Leave out the pictures and repeat everything else in the records exactly.

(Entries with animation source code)
┄┄┄┄┄┄┄┄┄┄

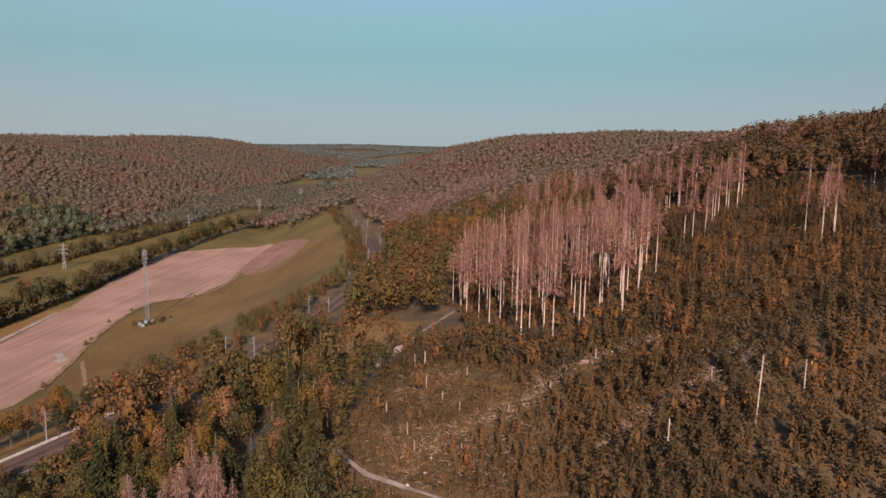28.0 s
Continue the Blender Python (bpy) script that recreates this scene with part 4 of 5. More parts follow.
# undergrowth of the clearing
x, y = scatter(rng, 78, 360, -215, 40, 2.7)
bare = np.zeros(len(x), bool)
for line, w in (([(250, 8), (222, 20), (190, 28), (133, 29), (121, 20), (104, -2)], 3.2), ([(128, 10), (138, -4), (150, -18), (158, -28), (166, -42)], 3.0), ([(120, -22), (131, -33), (140, -46)], 1.6), ([(167, 24), (174, 9), (158, -3), (140, -8)], 2.5)):
    bare |= beside(x, y, line) < w
ok = inside(x, y, CLEARING) & ~bare
open_part = (y > -14) & (x < 172)
ok &= ~open_part | (rng.random(len(x)) < 0.9)
x, y, op = x[ok], y[ok], open_part[ok]
# tone rises southward, putting stronger light on that slope into the leaves
tone = np.clip(0.24 + 0.20 * ripple(x, y, 11) + 0.16 * ripple(x + 40, y, 31) + rng.normal(0, 0.09, len(x)) + 0.12 * sstep(-30, -100, y), 0, 1)
wood("young_conifers", x[~op], y[~op], tone[~op], W_YOUNG, rng, L_YOUNG, 0.55, 1.45, label="dense young conifers and saplings regrowing on the clearing", category="saplings", squash=0.3)
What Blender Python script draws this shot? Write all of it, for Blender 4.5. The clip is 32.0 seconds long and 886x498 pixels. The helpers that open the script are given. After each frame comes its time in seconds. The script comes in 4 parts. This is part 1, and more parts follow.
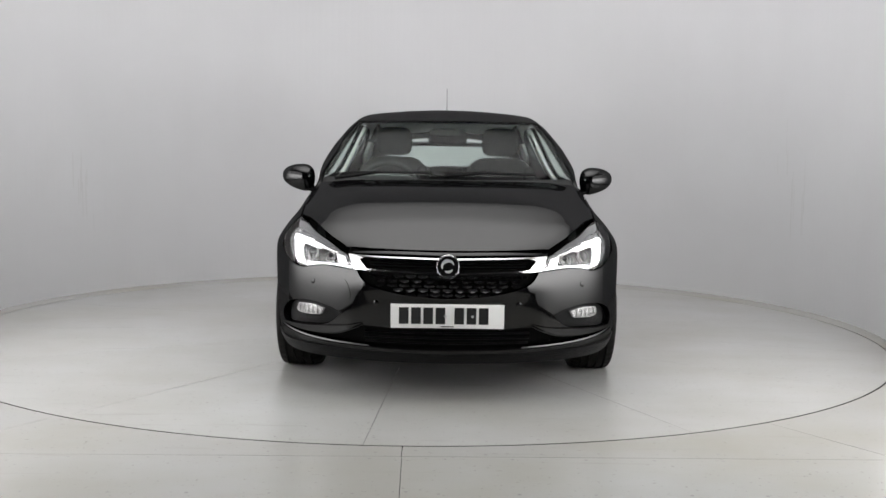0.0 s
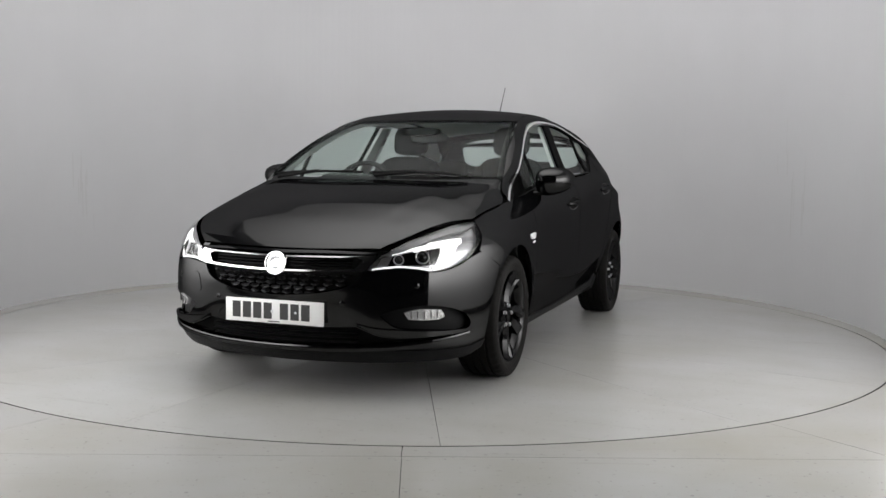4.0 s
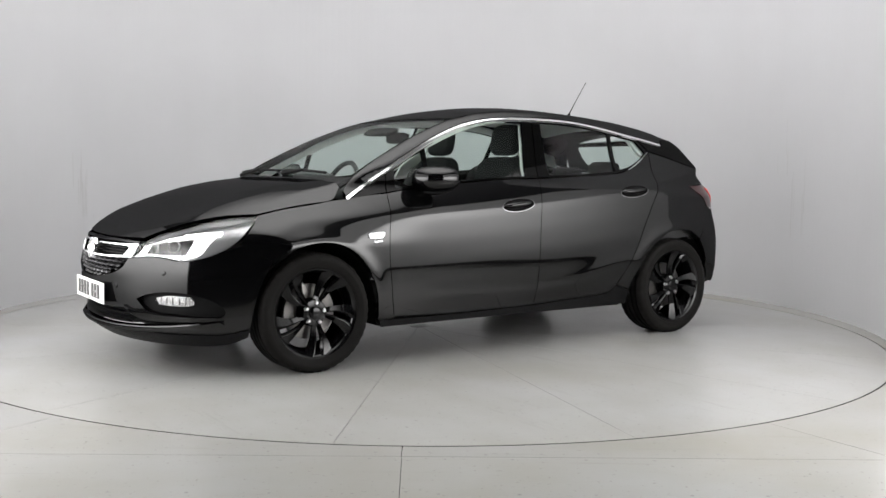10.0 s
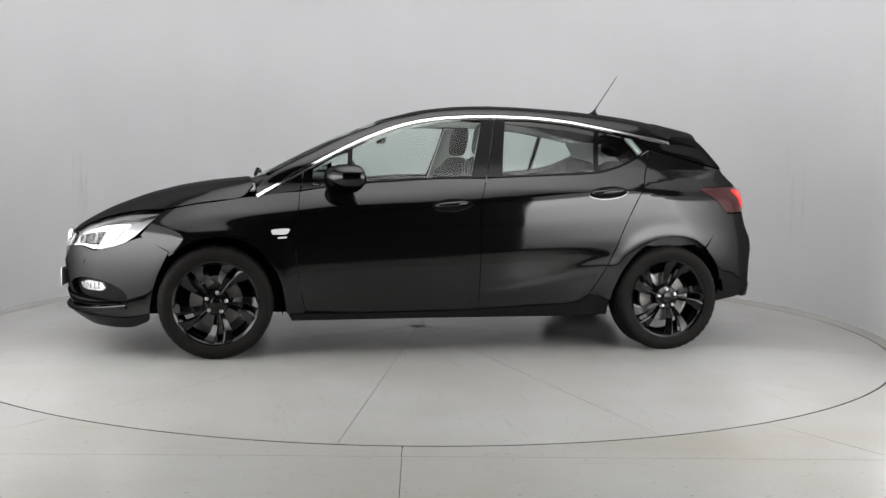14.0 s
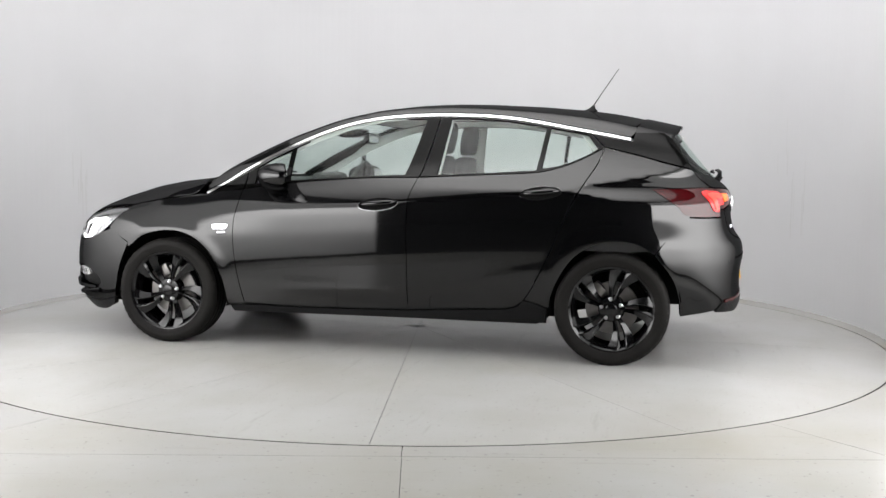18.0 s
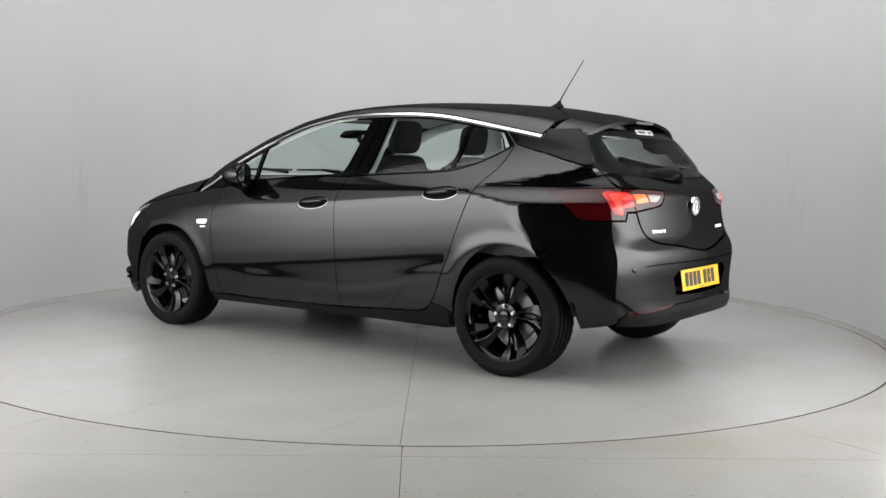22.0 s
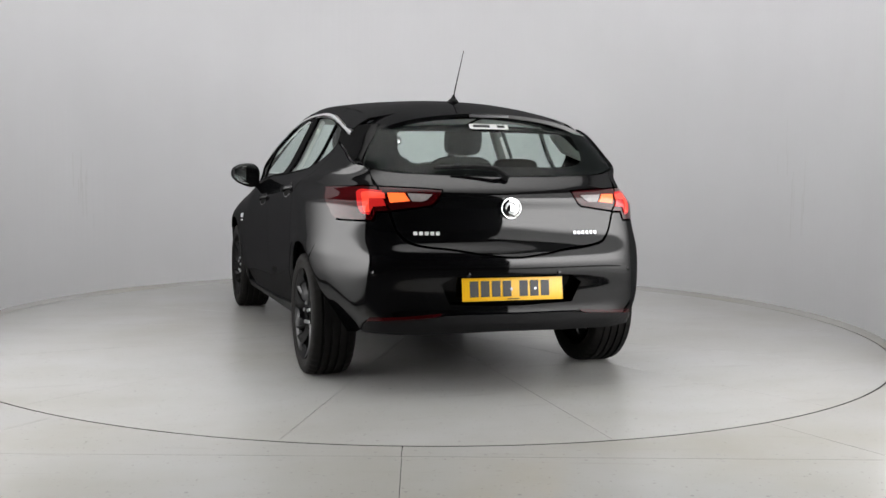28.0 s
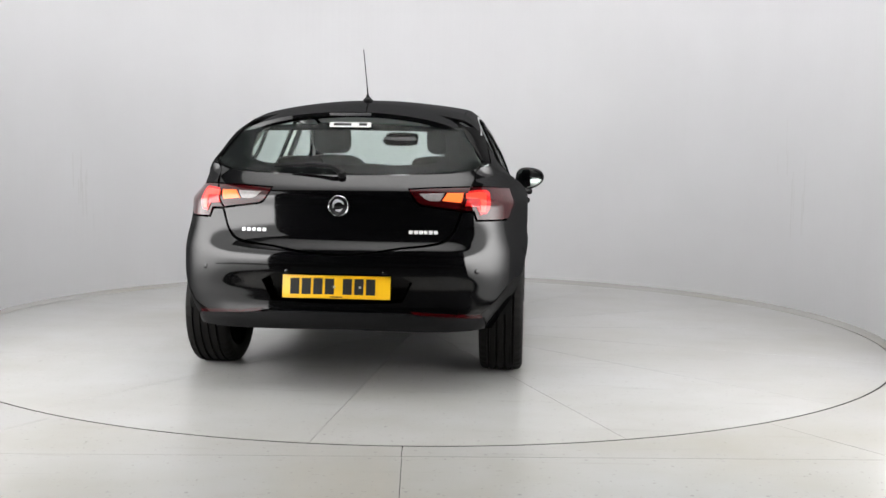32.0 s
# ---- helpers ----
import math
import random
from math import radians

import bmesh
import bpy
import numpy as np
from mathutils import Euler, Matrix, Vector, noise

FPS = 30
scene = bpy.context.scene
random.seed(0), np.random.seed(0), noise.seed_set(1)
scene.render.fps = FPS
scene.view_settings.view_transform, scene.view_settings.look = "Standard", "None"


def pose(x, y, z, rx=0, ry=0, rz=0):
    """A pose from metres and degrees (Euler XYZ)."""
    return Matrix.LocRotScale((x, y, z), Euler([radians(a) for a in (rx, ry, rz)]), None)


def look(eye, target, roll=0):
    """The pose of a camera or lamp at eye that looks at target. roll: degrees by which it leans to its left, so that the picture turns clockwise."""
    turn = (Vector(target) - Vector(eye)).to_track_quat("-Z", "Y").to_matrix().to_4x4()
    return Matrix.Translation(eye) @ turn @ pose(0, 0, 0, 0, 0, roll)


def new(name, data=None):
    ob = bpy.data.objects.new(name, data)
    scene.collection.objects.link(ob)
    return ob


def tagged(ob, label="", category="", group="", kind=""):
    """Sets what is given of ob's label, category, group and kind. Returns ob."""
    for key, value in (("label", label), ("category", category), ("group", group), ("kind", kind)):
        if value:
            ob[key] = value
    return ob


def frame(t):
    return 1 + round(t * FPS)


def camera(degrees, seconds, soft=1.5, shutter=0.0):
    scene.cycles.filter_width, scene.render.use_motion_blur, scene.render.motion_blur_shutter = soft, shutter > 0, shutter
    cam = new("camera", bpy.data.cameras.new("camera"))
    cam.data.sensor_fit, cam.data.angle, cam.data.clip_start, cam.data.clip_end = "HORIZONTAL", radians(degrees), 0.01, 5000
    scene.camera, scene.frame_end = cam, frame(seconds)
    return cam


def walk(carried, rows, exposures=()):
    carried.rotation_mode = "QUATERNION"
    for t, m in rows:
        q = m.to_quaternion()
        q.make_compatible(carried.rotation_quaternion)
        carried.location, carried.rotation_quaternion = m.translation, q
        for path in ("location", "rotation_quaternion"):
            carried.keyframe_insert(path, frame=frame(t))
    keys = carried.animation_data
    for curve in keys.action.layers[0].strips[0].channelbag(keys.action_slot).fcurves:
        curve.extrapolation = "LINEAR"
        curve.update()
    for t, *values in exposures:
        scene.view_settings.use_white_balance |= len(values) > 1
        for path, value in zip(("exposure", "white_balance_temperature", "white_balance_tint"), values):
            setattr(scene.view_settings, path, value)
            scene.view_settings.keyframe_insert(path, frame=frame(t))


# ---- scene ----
# The camera stands still on a stand in front of a turntable studio.
cam = camera(47.73, 32.0)
EYE = Vector((0.0, -6.779, 1.079))
YAW, PITCH = radians(1.337), radians(4.603)
AIM = EYE + Vector((math.sin(YAW) * math.cos(PITCH), math.cos(YAW) * math.cos(PITCH), -math.sin(PITCH)))
STILL = look(EYE, AIM, 0.806)
walk(cam, [(0.0, STILL), (32.0, STILL)],
     exposures=[(0.0, 0.0), (1.0, 0.0), (2.0, -0.12), (3.0, -0.2), (6.0, -0.3), (8.0, 0.13), (9.0, 0.15), (13.0, -0.02), (17.0, 0.36), (19.0, 0.38),
                (20.0, 0.3), (21.0, 0.13), (22.0, 0.01), (23.0, 0.06), (25.0, 0.03), (28.0, 0.03), (29.0, 0.26), (31.0, 0.38), (32.0, 0.36)])


def turn(t):
    """Degrees through which the turntable has turned: it starts gently, then keeps its pace."""
    if t < 1.5:
        return float(np.interp(t, [0, 0.25, 0.5, 0.75, 1.0, 1.25, 1.5], [1.19, 1.4, 2.1, 3.3, 4.7, 6.1, 7.55]))
    return 7.55 + 5.80 * (t - 1.5) + 0.0018 * (t - 1.5) ** 2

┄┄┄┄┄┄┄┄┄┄

▸ **Solved problem**
28.0 s
Continue the Blender Python (bpy) script that recreates this scene with part 4 of 5. More parts follow.
# undergrowth of the clearing
x, y = scatter(rng, 78, 360, -215, 40, 2.7)
bare = np.zeros(len(x), bool)
for line, w in (([(250, 8), (222, 20), (190, 28), (133, 29), (121, 20), (104, -2)], 3.2), ([(128, 10), (138, -4), (150, -18), (158, -28), (166, -42)], 3.0), ([(120, -22), (131, -33), (140, -46)], 1.6), ([(167, 24), (174, 9), (158, -3), (140, -8)], 2.5)):
    bare |= beside(x, y, line) < w
ok = inside(x, y, CLEARING) & ~bare
open_part = (y > -14) & (x < 172)
ok &= ~open_part | (rng.random(len(x)) < 0.9)
x, y, op = x[ok], y[ok], open_part[ok]
# tone rises southward, putting stronger light on that slope into the leaves
tone = np.clip(0.24 + 0.20 * ripple(x, y, 11) + 0.16 * ripple(x + 40, y, 31) + rng.normal(0, 0.09, len(x)) + 0.12 * sstep(-30, -100, y), 0, 1)
wood("young_conifers", x[~op], y[~op], tone[~op], W_YOUNG, rng, L_YOUNG, 0.55, 1.45, label="dense young conifers and saplings regrowing on the clearing", category="saplings", squash=0.3)
What Blender Python script draws this shot? Write all of it, for Blender 4.5. The clip is 32.0 seconds long and 886x498 pixels. The helpers that open the script are given. After each frame comes its time in seconds. The script comes in 4 parts. This is part 1, and more parts follow.
0.0 s
4.0 s
10.0 s
14.0 s
18.0 s
22.0 s
28.0 s
32.0 s
# ---- helpers ----
import math
import random
from math import radians

import bmesh
import bpy
import numpy as np
from mathutils import Euler, Matrix, Vector, noise

FPS = 30
scene = bpy.context.scene
random.seed(0), np.random.seed(0), noise.seed_set(1)
scene.render.fps = FPS
scene.view_settings.view_transform, scene.view_settings.look = "Standard", "None"


def pose(x, y, z, rx=0, ry=0, rz=0):
    """A pose from metres and degrees (Euler XYZ)."""
    return Matrix.LocRotScale((x, y, z), Euler([radians(a) for a in (rx, ry, rz)]), None)


def look(eye, target, roll=0):
    """The pose of a camera or lamp at eye that looks at target. roll: degrees by which it leans to its left, so that the picture turns clockwise."""
    turn = (Vector(target) - Vector(eye)).to_track_quat("-Z", "Y").to_matrix().to_4x4()
    return Matrix.Translation(eye) @ turn @ pose(0, 0, 0, 0, 0, roll)


def new(name, data=None):
    ob = bpy.data.objects.new(name, data)
    scene.collection.objects.link(ob)
    return ob


def tagged(ob, label="", category="", group="", kind=""):
    """Sets what is given of ob's label, category, group and kind. Returns ob."""
    for key, value in (("label", label), ("category", category), ("group", group), ("kind", kind)):
        if value:
            ob[key] = value
    return ob


def frame(t):
    return 1 + round(t * FPS)


def camera(degrees, seconds, soft=1.5, shutter=0.0):
    scene.cycles.filter_width, scene.render.use_motion_blur, scene.render.motion_blur_shutter = soft, shutter > 0, shutter
    cam = new("camera", bpy.data.cameras.new("camera"))
    cam.data.sensor_fit, cam.data.angle, cam.data.clip_start, cam.data.clip_end = "HORIZONTAL", radians(degrees), 0.01, 5000
    scene.camera, scene.frame_end = cam, frame(seconds)
    return cam


def walk(carried, rows, exposures=()):
    carried.rotation_mode = "QUATERNION"
    for t, m in rows:
        q = m.to_quaternion()
        q.make_compatible(carried.rotation_quaternion)
        carried.location, carried.rotation_quaternion = m.translation, q
        for path in ("location", "rotation_quaternion"):
            carried.keyframe_insert(path, frame=frame(t))
    keys = carried.animation_data
    for curve in keys.action.layers[0].strips[0].channelbag(keys.action_slot).fcurves:
        curve.extrapolation = "LINEAR"
        curve.update()
    for t, *values in exposures:
        scene.view_settings.use_white_balance |= len(values) > 1
        for path, value in zip(("exposure", "white_balance_temperature", "white_balance_tint"), values):
            setattr(scene.view_settings, path, value)
            scene.view_settings.keyframe_insert(path, frame=frame(t))


# ---- scene ----
# The camera stands still on a stand in front of a turntable studio.
cam = camera(47.73, 32.0)
EYE = Vector((0.0, -6.779, 1.079))
YAW, PITCH = radians(1.337), radians(4.603)
AIM = EYE + Vector((math.sin(YAW) * math.cos(PITCH), math.cos(YAW) * math.cos(PITCH), -math.sin(PITCH)))
STILL = look(EYE, AIM, 0.806)
walk(cam, [(0.0, STILL), (32.0, STILL)],
     exposures=[(0.0, 0.0), (1.0, 0.0), (2.0, -0.12), (3.0, -0.2), (6.0, -0.3), (8.0, 0.13), (9.0, 0.15), (13.0, -0.02), (17.0, 0.36), (19.0, 0.38),
                (20.0, 0.3), (21.0, 0.13), (22.0, 0.01), (23.0, 0.06), (25.0, 0.03), (28.0, 0.03), (29.0, 0.26), (31.0, 0.38), (32.0, 0.36)])


def turn(t):
    """Degrees through which the turntable has turned: it starts gently, then keeps its pace."""
    if t < 1.5:
        return float(np.interp(t, [0, 0.25, 0.5, 0.75, 1.0, 1.25, 1.5], [1.19, 1.4, 2.1, 3.3, 4.7, 6.1, 7.55]))
    return 7.55 + 5.80 * (t - 1.5) + 0.0018 * (t - 1.5) ** 2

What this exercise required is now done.